--- start of Provided material ---

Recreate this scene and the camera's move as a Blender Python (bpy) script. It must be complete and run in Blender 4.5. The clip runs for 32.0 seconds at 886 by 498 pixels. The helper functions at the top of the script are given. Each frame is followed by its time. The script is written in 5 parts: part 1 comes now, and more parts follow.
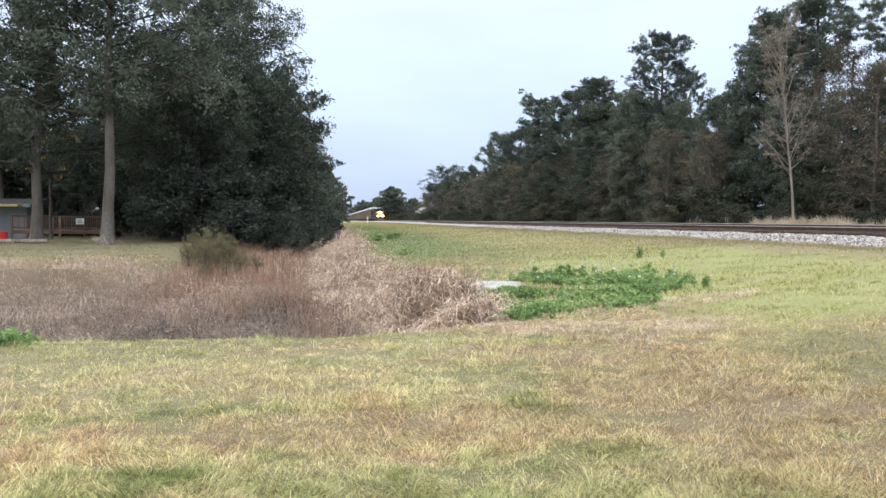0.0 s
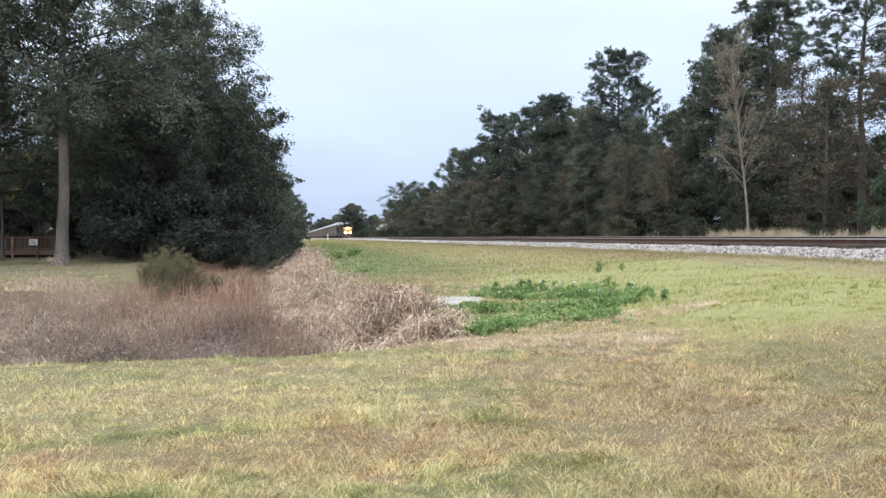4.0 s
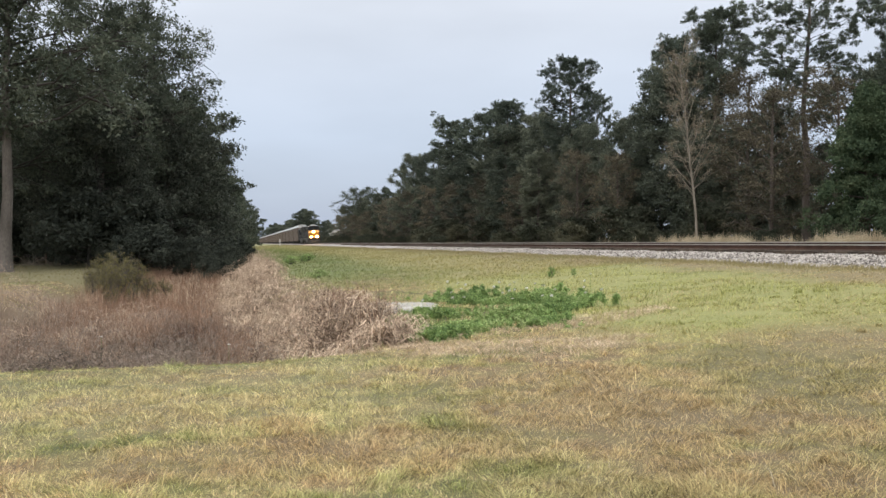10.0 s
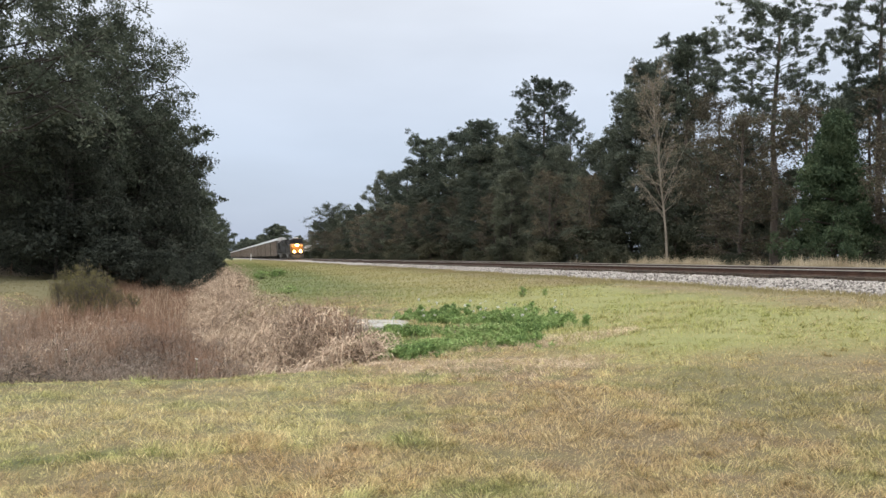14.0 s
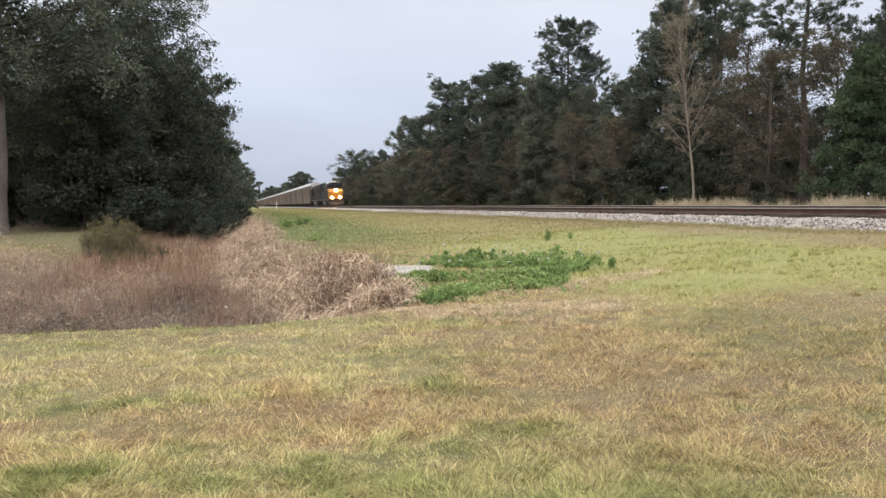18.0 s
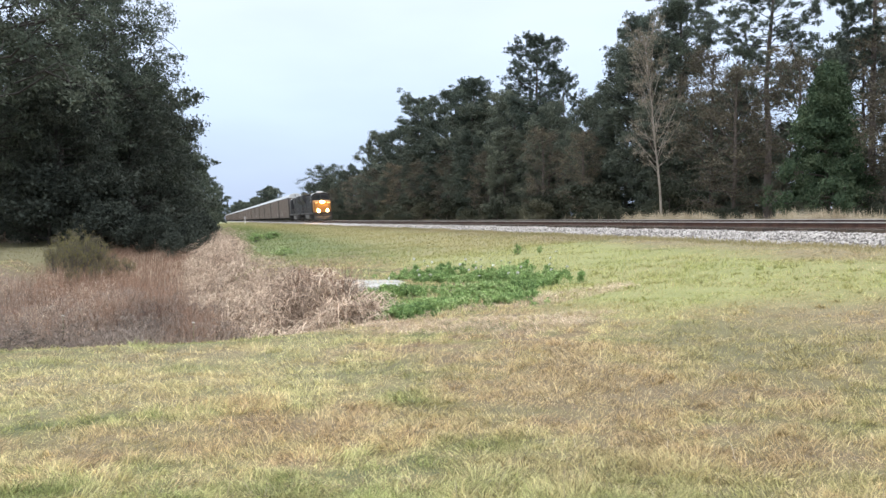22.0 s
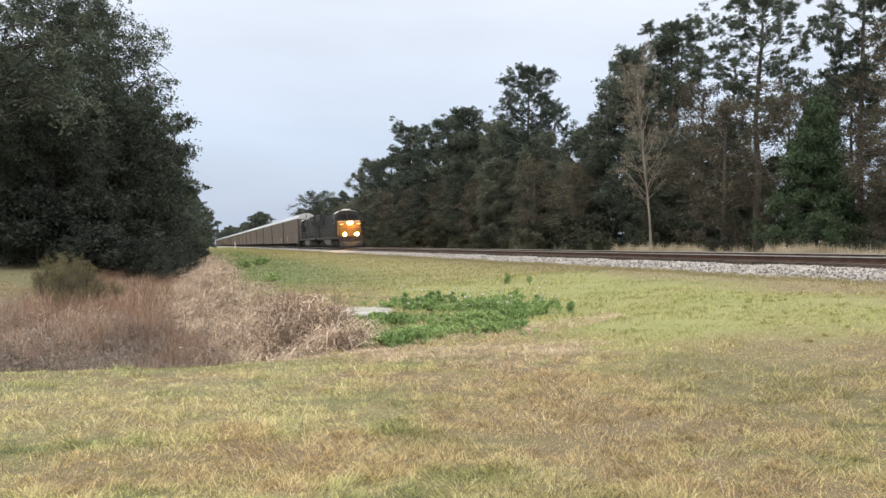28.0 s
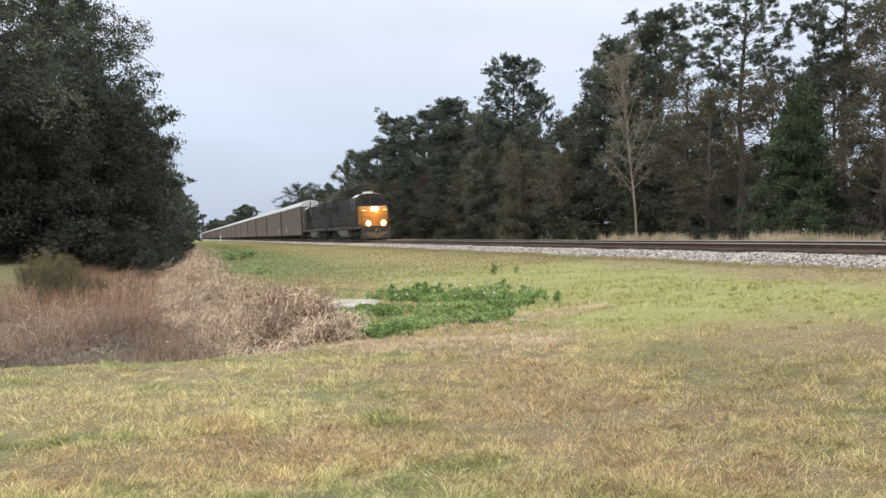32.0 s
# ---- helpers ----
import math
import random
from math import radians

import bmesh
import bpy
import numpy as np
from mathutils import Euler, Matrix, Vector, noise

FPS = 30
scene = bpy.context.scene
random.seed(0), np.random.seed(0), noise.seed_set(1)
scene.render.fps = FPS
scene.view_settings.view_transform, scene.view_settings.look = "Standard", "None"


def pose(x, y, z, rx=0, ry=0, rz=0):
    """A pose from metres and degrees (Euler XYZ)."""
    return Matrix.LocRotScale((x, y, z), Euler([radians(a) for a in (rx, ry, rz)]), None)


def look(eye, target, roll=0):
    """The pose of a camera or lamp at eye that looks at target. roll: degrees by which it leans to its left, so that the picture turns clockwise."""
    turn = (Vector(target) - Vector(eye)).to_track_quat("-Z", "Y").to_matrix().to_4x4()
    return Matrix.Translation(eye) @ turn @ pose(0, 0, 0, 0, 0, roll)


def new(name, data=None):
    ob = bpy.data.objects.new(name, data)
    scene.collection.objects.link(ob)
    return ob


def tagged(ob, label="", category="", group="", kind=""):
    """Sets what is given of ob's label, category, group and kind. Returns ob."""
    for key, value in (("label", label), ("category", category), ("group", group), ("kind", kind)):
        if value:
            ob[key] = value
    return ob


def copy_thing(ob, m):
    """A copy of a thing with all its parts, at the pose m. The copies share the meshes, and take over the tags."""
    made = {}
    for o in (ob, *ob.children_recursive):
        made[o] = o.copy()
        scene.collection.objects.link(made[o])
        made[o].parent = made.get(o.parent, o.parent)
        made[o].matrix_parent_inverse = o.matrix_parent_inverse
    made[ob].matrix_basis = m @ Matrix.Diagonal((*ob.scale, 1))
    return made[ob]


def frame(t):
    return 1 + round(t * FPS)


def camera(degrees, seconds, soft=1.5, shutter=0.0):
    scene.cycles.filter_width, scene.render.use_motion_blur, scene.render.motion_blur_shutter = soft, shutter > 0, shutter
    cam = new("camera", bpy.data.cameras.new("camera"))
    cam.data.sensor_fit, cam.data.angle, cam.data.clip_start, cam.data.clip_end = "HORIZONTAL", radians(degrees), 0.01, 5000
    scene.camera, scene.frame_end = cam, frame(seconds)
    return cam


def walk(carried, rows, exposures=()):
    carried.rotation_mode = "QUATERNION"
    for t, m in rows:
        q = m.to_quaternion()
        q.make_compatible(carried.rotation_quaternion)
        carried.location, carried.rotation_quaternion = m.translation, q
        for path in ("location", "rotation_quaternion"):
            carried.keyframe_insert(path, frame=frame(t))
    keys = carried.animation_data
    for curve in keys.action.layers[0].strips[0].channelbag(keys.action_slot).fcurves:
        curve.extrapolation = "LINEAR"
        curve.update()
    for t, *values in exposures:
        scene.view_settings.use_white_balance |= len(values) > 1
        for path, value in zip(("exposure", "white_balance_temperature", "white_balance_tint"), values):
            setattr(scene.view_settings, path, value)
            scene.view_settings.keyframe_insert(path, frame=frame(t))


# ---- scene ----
cam = camera(53.6, 32.0, soft=1.5)
EYE = (0.0, 0.0, 1.5)
PATH = [
    (0.0, pose(*EYE, 88.14, -0.35, -7.22)),
    (0.5, pose(*EYE, 88.42, -0.29, -7.62)),
    (1.0, pose(*EYE, 88.32, -0.31, -8.10)),
    (1.5, pose(*EYE, 88.35, 0.08, -8.89)),
    (2.0, pose(*EYE, 88.54, -0.13, -9.50)),
    (2.5, pose(*EYE, 88.46, 0.06, -9.58)),
    (3.0, pose(*EYE, 88.68, 0.17, -9.58)),
    (3.5, pose(*EYE, 89.03, 0.27, -9.70)),
    (5.5, pose(*EYE, 89.78, 0.53, -10.88)),
    (6.0, pose(*EYE, 92.97, 1.53, -13.13)),
    (6.5, pose(*EYE, 92.94, 2.55, -17.69)),
    (7.0, pose(*EYE, 93.28, 2.72, -18.65)),
    (7.5, pose(*EYE, 93.21, 2.71, -17.75)),
    (8.0, pose(*EYE, 93.35, 2.78, -16.72)),
    (8.5, pose(*EYE, 92.61, 3.79, -17.14)),
    (9.0, pose(*EYE, 91.85, 2.78, -15.59)),
    (9.5, pose(*EYE, 89.79, 1.26, -13.75)),
    (10.0, pose(*EYE, 89.55, 0.30, -12.83)),
    (10.5, pose(*EYE, 90.10, 0.47, -13.31)),
    (11.0, pose(*EYE, 90.42, 0.13, -13.90)),
    (11.5, pose(*EYE, 90.42, -0.35, -14.52)),
    (12.0, pose(*EYE, 90.47, -0.36, -14.78)),
    (12.5, pose(*EYE, 90.67, -0.24, -14.32)),
    (13.0, pose(*EYE, 90.69, -0.41, -14.48)),
    (13.5, pose(*EYE, 90.75, -0.61, -14.59)),
    (15.5, pose(*EYE, 90.56, -0.94, -14.66)),
    (16.0, pose(*EYE, 90.81, -0.98, -13.80)),
    (16.5, pose(*EYE, 90.78, -1.01, -13.41)),
    (17.0, pose(*EYE, 90.08, -0.74, -13.85)),
    (17.5, pose(*EYE, 88.88, -0.96, -13.71)),
    (18.0, pose(*EYE, 87.14, 0.23, -13.04)),
    (18.5, pose(*EYE, 86.37, 0.19, -12.84)),
    (19.0, pose(*EYE, 86.49, 0.12, -12.63)),
    (19.5, pose(*EYE, 86.69, 0.37, -12.84)),
    (20.0, pose(*EYE, 87.11, 0.01, -13.13)),
    (20.5, pose(*EYE, 87.45, -0.25, -13.32)),
    (21.0, pose(*EYE, 87.51, -0.20, -14.01)),
    (21.5, pose(*EYE, 87.79, 0.10, -14.69)),
    (22.0, pose(*EYE, 88.07, 0.31, -15.02)),
    (22.5, pose(*EYE, 88.45, 0.25, -14.99)),
    (23.0, pose(*EYE, 88.38, -0.06, -15.25)),
    (23.5, pose(*EYE, 88.51, -0.44, -14.85)),
    (24.0, pose(*EYE, 88.64, -0.43, -14.59)),
    (24.5, pose(*EYE, 89.04, 0.05, -15.19)),
    (25.0, pose(*EYE, 89.11, -0.26, -15.41)),
    (25.5, pose(*EYE, 89.40, -0.16, -15.26)),
    (27.5, pose(*EYE, 89.60, -0.24, -15.59)),
    (28.0, pose(*EYE, 89.92, -0.57, -15.65)),
    (28.5, pose(*EYE, 89.48, -0.25, -15.87)),
    (29.0, pose(*EYE, 89.23, -0.04, -15.75)),
    (29.5, pose(*EYE, 89.49, 0.24, -15.97)),
    (30.0, pose(*EYE, 89.69, 0.30, -16.19)),
    (30.5, pose(*EYE, 89.56, 0.38, -16.28)),
    (31.0, pose(*EYE, 89.51, 0.37, -16.54)),
    (31.5, pose(*EYE, 89.50, 0.24, -16.60)),
    (32.0, pose(*EYE, 89.34, -0.00, -16.54)),
]
EXPOSURES = [(0, 1.03, 6300, 11), (3.5, 0.98, 6300, 11), (5.5, 0.92, 6600, 10), (6.0, 0.86, 6850, 10), (6.7, 0.54, 6650, 10), (9, 0.52, 6750, 10), (10, 0.64, 6950, 10), (13, 0.68, 6900, 10), (16.5, 0.64, 6850, 10), (17.0, 0.64, 6800, 10), (17.6, 0.68, 6900, 11),
             (18.0, 0.73, 7100, 13), (18.6, 0.96, 6450, 11), (19.0, 1.02, 6300, 10), (20, 1.03, 6300, 10), (23, 0.98, 6350, 10), (25.5, 0.86, 6650, 10), (28, 0.79, 6900, 10), (32, 0.79, 6900, 10)]
walk(cam, PATH, EXPOSURES)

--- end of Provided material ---

- _What is being asked_
Quote the data above from the line containing "q = m.to_quaternion()" to the line containing "keys = carried.animation_data", inclusive, and stop.

- _Final result_
        q = m.to_quaternion()
        q.make_compatible(carried.rotation_quaternion)
        carried.location, carried.rotation_quaternion = m.translation, q
        for path in ("location", "rotation_quaternion"):
            carried.keyframe_insert(path, frame=frame(t))
    keys = carried.animation_data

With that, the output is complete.